Make your bets. Investing is an individual exercise. Everybody has different goals, time horizons and tolerance for risk. About the only thing that is constant is the need for diversification, putting money into several kinds of investments to hedge against losses in any one.

All that said, it is helpful to see what the professionals are doing. Many see opportunities with stocks these days.

In a balanced portfolio, Mike Ryan, head of UBS Wealth Management Research in New York, has about 55 percent of assets allocated to stocks, about 44 percent in fixed-income investments such as bonds and the remainder in cash.

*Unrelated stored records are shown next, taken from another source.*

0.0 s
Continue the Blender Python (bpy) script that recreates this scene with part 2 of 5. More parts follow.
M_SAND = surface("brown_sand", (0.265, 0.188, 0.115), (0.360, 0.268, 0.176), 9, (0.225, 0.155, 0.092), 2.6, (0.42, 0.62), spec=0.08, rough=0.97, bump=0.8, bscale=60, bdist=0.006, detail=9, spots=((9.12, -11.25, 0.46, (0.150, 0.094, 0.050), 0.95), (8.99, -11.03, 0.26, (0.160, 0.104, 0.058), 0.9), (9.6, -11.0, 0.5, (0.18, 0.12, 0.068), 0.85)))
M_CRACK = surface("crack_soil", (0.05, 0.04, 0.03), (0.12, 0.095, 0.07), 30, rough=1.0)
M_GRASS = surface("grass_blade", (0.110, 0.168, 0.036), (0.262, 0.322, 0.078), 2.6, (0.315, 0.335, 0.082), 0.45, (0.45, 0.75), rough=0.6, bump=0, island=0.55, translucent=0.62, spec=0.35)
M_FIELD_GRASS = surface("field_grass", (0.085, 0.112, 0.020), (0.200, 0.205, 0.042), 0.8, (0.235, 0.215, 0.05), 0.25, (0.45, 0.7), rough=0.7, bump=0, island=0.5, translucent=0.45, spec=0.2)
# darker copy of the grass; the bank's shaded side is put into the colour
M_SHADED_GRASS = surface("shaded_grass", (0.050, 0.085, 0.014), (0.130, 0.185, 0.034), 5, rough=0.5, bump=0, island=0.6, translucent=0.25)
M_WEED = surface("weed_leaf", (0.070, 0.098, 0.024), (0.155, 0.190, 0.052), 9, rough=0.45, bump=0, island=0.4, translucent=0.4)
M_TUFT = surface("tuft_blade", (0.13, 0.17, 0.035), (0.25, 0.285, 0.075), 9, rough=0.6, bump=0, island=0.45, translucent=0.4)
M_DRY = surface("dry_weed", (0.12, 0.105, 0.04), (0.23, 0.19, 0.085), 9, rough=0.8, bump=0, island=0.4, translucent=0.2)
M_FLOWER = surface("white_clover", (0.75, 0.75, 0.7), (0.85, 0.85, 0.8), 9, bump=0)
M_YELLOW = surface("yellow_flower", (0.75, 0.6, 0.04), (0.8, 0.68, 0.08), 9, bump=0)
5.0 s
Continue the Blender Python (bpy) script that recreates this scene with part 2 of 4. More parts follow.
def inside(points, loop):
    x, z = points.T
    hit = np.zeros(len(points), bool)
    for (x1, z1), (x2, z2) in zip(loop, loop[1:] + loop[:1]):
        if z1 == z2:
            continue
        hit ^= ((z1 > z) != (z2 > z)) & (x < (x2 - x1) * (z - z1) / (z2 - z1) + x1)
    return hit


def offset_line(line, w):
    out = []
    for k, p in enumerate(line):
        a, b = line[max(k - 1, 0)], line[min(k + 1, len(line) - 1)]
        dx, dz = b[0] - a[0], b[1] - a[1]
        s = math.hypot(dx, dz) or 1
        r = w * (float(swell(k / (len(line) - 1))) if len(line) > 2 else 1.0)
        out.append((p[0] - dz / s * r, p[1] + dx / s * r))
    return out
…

That's more weighted to stocks than usual. In particular, he sees opportunity with stocks of companies in energy, technology and other industries that attract consumers' discretionary income. He's less bullish on companies in the health-care sector and remains cautious on financial stocks.

He was quick to point out that there's still risk in the markets. They're going through a repair process amid the recession.

"It's not like the world has returned to normal," he said. "It will be a while."

Same goes for real estate. That's another option for investors looking to diversify, but treading into that market requires caution as it works through supply, demand and credit issues that got it out of whack in the first place.